PROVIDED MATERIAL:

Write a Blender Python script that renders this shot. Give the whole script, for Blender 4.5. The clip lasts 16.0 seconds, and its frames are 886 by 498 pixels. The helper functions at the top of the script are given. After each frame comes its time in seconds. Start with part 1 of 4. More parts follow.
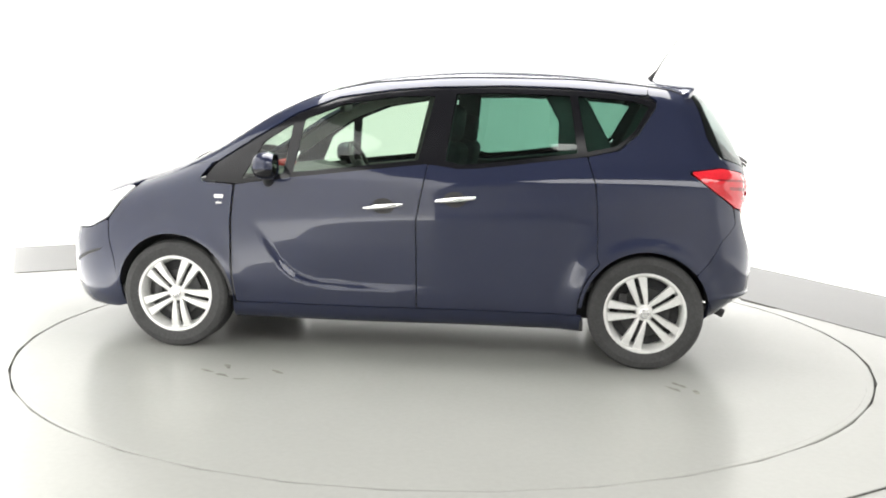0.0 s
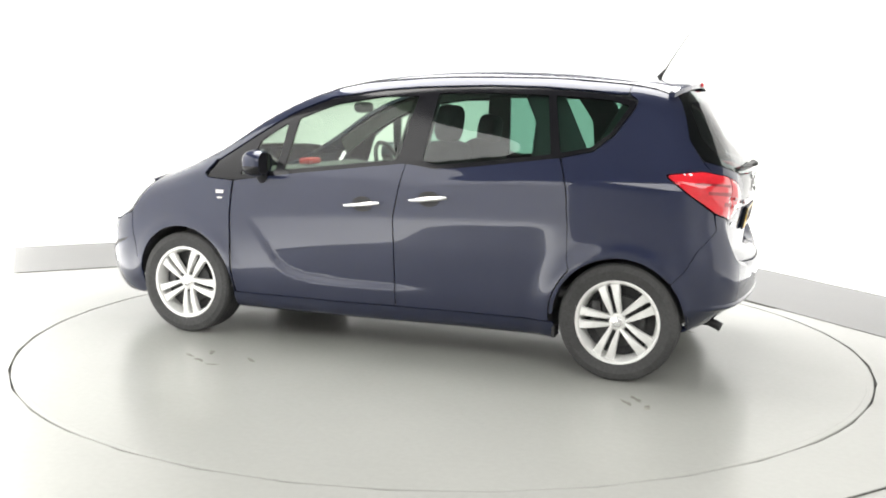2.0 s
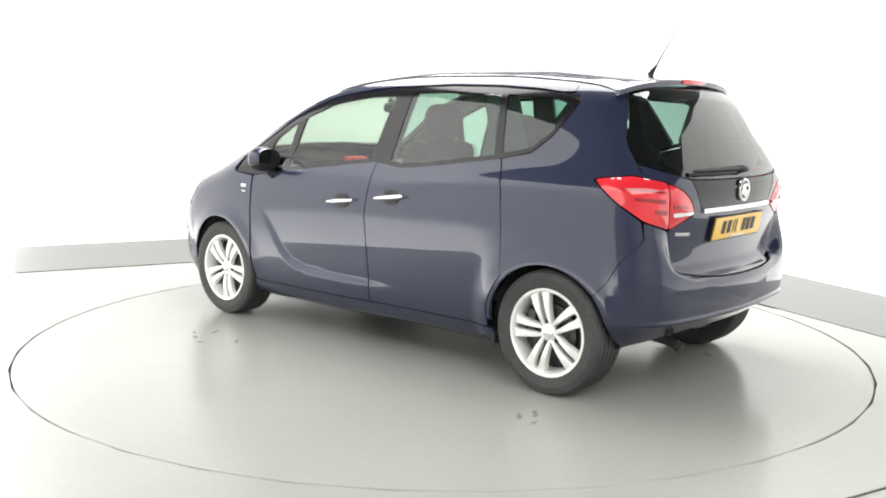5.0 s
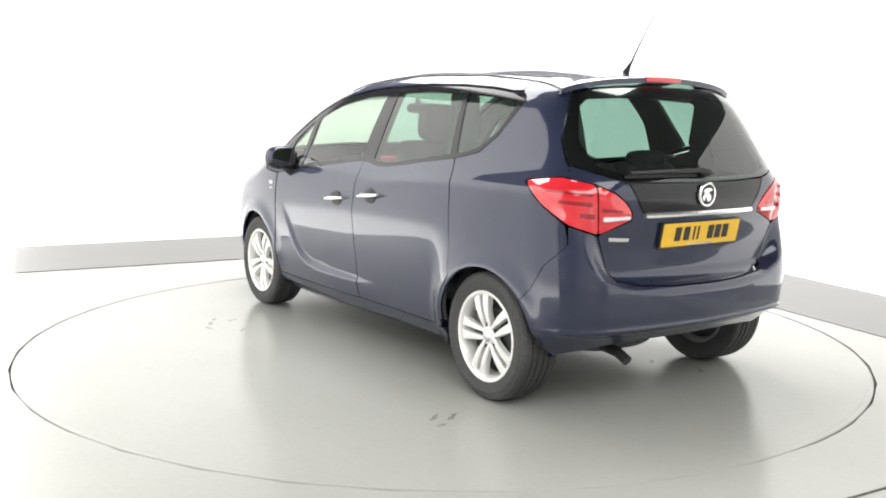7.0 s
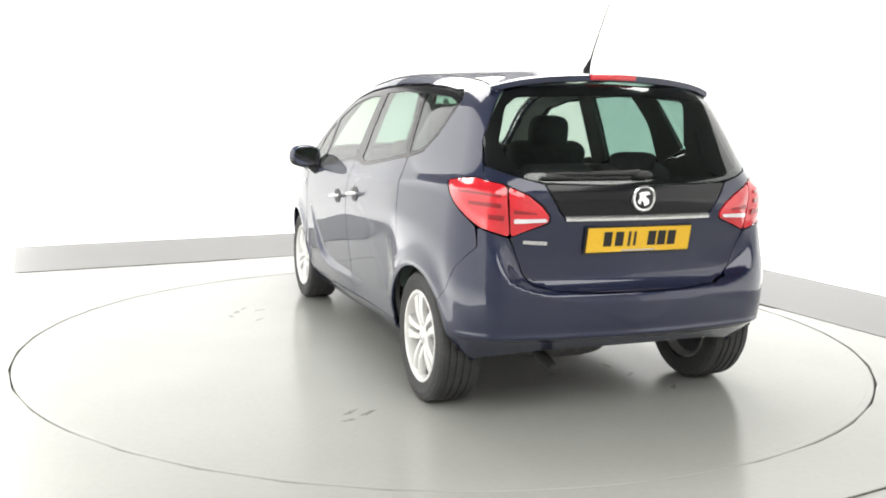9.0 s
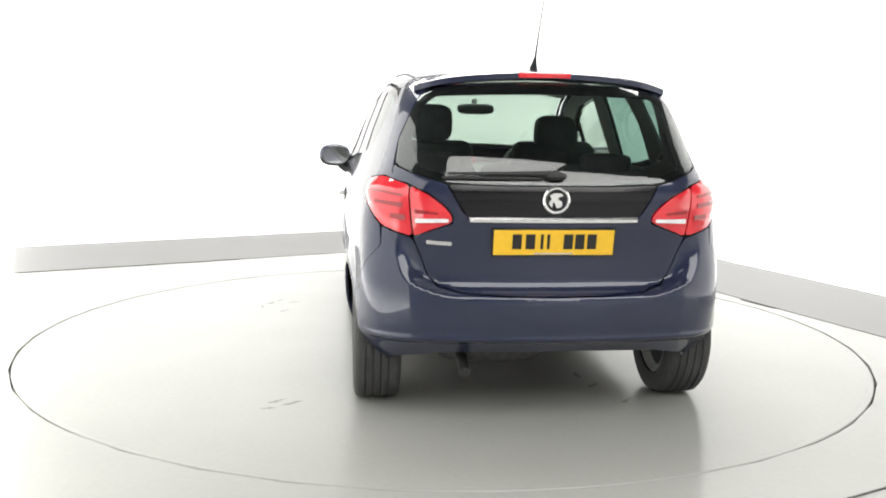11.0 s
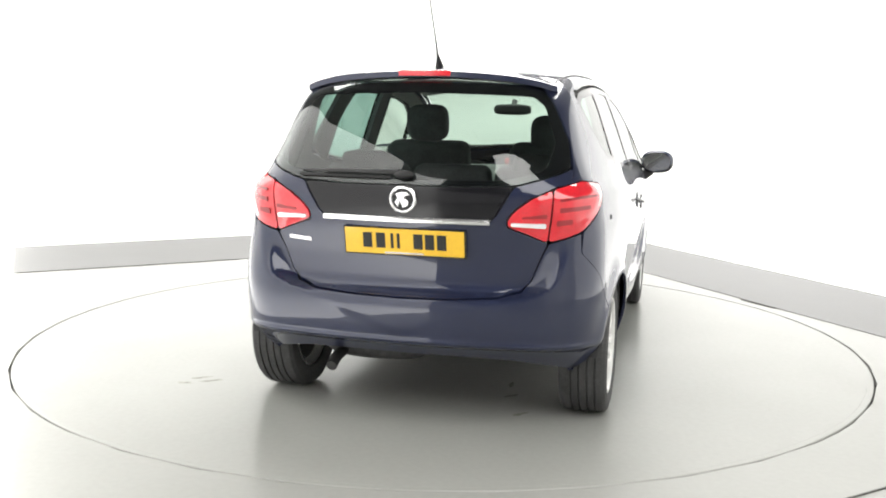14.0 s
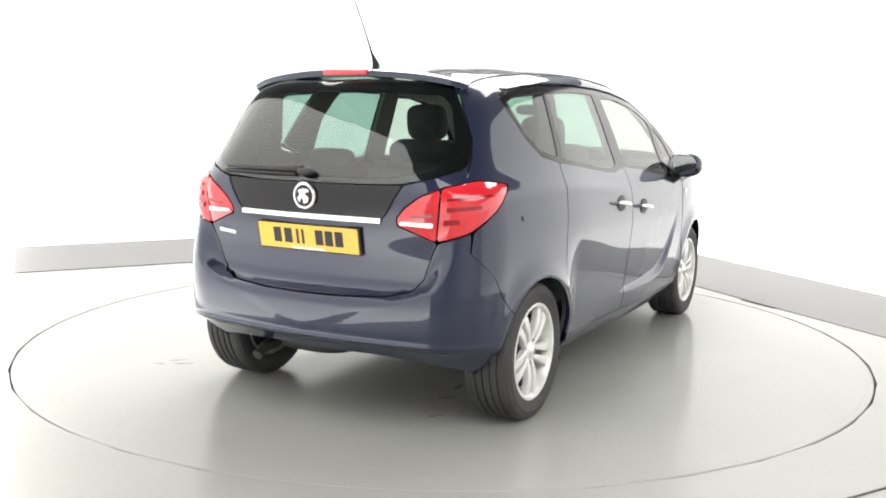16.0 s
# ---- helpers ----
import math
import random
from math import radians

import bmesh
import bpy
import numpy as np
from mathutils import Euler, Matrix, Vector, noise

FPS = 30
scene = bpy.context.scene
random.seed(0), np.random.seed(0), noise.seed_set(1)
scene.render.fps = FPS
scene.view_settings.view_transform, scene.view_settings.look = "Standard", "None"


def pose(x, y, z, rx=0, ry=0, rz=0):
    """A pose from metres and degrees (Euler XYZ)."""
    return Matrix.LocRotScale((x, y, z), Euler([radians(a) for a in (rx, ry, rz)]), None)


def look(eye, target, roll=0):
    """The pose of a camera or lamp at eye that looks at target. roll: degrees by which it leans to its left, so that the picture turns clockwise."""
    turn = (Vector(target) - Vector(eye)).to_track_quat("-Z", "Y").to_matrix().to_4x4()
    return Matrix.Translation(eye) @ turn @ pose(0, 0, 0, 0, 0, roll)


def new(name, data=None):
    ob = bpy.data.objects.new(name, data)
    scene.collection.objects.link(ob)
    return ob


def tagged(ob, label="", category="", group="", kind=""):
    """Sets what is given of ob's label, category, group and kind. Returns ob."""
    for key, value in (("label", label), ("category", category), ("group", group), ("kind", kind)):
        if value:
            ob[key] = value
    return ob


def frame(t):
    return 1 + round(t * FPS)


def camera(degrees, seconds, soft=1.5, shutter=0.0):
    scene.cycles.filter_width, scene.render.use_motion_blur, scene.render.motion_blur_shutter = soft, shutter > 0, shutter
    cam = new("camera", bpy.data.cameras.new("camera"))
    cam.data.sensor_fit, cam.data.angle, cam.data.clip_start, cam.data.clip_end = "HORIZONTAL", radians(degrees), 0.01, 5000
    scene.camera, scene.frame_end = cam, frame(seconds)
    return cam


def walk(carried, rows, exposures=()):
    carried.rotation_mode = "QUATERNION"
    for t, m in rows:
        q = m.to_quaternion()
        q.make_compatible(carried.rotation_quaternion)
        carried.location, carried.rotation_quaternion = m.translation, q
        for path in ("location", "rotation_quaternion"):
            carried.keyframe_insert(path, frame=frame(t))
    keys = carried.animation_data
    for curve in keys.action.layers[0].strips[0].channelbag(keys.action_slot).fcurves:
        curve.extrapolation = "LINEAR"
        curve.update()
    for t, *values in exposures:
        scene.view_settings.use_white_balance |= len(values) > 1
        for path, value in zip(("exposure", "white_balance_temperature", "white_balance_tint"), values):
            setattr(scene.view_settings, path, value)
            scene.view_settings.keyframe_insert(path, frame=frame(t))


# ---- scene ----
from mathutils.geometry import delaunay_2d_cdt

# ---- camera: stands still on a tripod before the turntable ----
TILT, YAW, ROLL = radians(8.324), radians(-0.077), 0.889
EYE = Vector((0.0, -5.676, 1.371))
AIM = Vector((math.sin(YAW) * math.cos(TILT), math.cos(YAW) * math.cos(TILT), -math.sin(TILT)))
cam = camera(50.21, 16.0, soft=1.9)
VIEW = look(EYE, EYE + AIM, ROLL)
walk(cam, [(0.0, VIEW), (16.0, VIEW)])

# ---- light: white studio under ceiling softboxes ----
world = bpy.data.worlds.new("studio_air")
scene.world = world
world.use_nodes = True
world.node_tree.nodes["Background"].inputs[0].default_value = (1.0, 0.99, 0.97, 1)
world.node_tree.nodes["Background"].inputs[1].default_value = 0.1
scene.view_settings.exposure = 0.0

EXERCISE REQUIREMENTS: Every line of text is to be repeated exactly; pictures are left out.

RESPONSE BELOW:
Write a Blender Python script that renders this shot. Give the whole script, for Blender 4.5. The clip lasts 16.0 seconds, and its frames are 886 by 498 pixels. The helper functions at the top of the script are given. After each frame comes its time in seconds. Start with part 1 of 4. More parts follow.
0.0 s
2.0 s
5.0 s
7.0 s
9.0 s
11.0 s
14.0 s
16.0 s
# ---- helpers ----
import math
import random
from math import radians

import bmesh
import bpy
import numpy as np
from mathutils import Euler, Matrix, Vector, noise

FPS = 30
scene = bpy.context.scene
random.seed(0), np.random.seed(0), noise.seed_set(1)
scene.render.fps = FPS
scene.view_settings.view_transform, scene.view_settings.look = "Standard", "None"


def pose(x, y, z, rx=0, ry=0, rz=0):
    """A pose from metres and degrees (Euler XYZ)."""
    return Matrix.LocRotScale((x, y, z), Euler([radians(a) for a in (rx, ry, rz)]), None)


def look(eye, target, roll=0):
    """The pose of a camera or lamp at eye that looks at target. roll: degrees by which it leans to its left, so that the picture turns clockwise."""
    turn = (Vector(target) - Vector(eye)).to_track_quat("-Z", "Y").to_matrix().to_4x4()
    return Matrix.Translation(eye) @ turn @ pose(0, 0, 0, 0, 0, roll)


def new(name, data=None):
    ob = bpy.data.objects.new(name, data)
    scene.collection.objects.link(ob)
    return ob


def tagged(ob, label="", category="", group="", kind=""):
    """Sets what is given of ob's label, category, group and kind. Returns ob."""
    for key, value in (("label", label), ("category", category), ("group", group), ("kind", kind)):
        if value:
            ob[key] = value
    return ob


def frame(t):
    return 1 + round(t * FPS)


def camera(degrees, seconds, soft=1.5, shutter=0.0):
    scene.cycles.filter_width, scene.render.use_motion_blur, scene.render.motion_blur_shutter = soft, shutter > 0, shutter
    cam = new("camera", bpy.data.cameras.new("camera"))
    cam.data.sensor_fit, cam.data.angle, cam.data.clip_start, cam.data.clip_end = "HORIZONTAL", radians(degrees), 0.01, 5000
    scene.camera, scene.frame_end = cam, frame(seconds)
    return cam


def walk(carried, rows, exposures=()):
    carried.rotation_mode = "QUATERNION"
    for t, m in rows:
        q = m.to_quaternion()
        q.make_compatible(carried.rotation_quaternion)
        carried.location, carried.rotation_quaternion = m.translation, q
        for path in ("location", "rotation_quaternion"):
            carried.keyframe_insert(path, frame=frame(t))
    keys = carried.animation_data
    for curve in keys.action.layers[0].strips[0].channelbag(keys.action_slot).fcurves:
        curve.extrapolation = "LINEAR"
        curve.update()
    for t, *values in exposures:
        scene.view_settings.use_white_balance |= len(values) > 1
        for path, value in zip(("exposure", "white_balance_temperature", "white_balance_tint"), values):
            setattr(scene.view_settings, path, value)
            scene.view_settings.keyframe_insert(path, frame=frame(t))


# ---- scene ----
from mathutils.geometry import delaunay_2d_cdt

# ---- camera: stands still on a tripod before the turntable ----
TILT, YAW, ROLL = radians(8.324), radians(-0.077), 0.889
EYE = Vector((0.0, -5.676, 1.371))
AIM = Vector((math.sin(YAW) * math.cos(TILT), math.cos(YAW) * math.cos(TILT), -math.sin(TILT)))
cam = camera(50.21, 16.0, soft=1.9)
VIEW = look(EYE, EYE + AIM, ROLL)
walk(cam, [(0.0, VIEW), (16.0, VIEW)])

# ---- light: white studio under ceiling softboxes ----
world = bpy.data.worlds.new("studio_air")
scene.world = world
world.use_nodes = True
world.node_tree.nodes["Background"].inputs[0].default_value = (1.0, 0.99, 0.97, 1)
world.node_tree.nodes["Background"].inputs[1].default_value = 0.1
scene.view_settings.exposure = 0.0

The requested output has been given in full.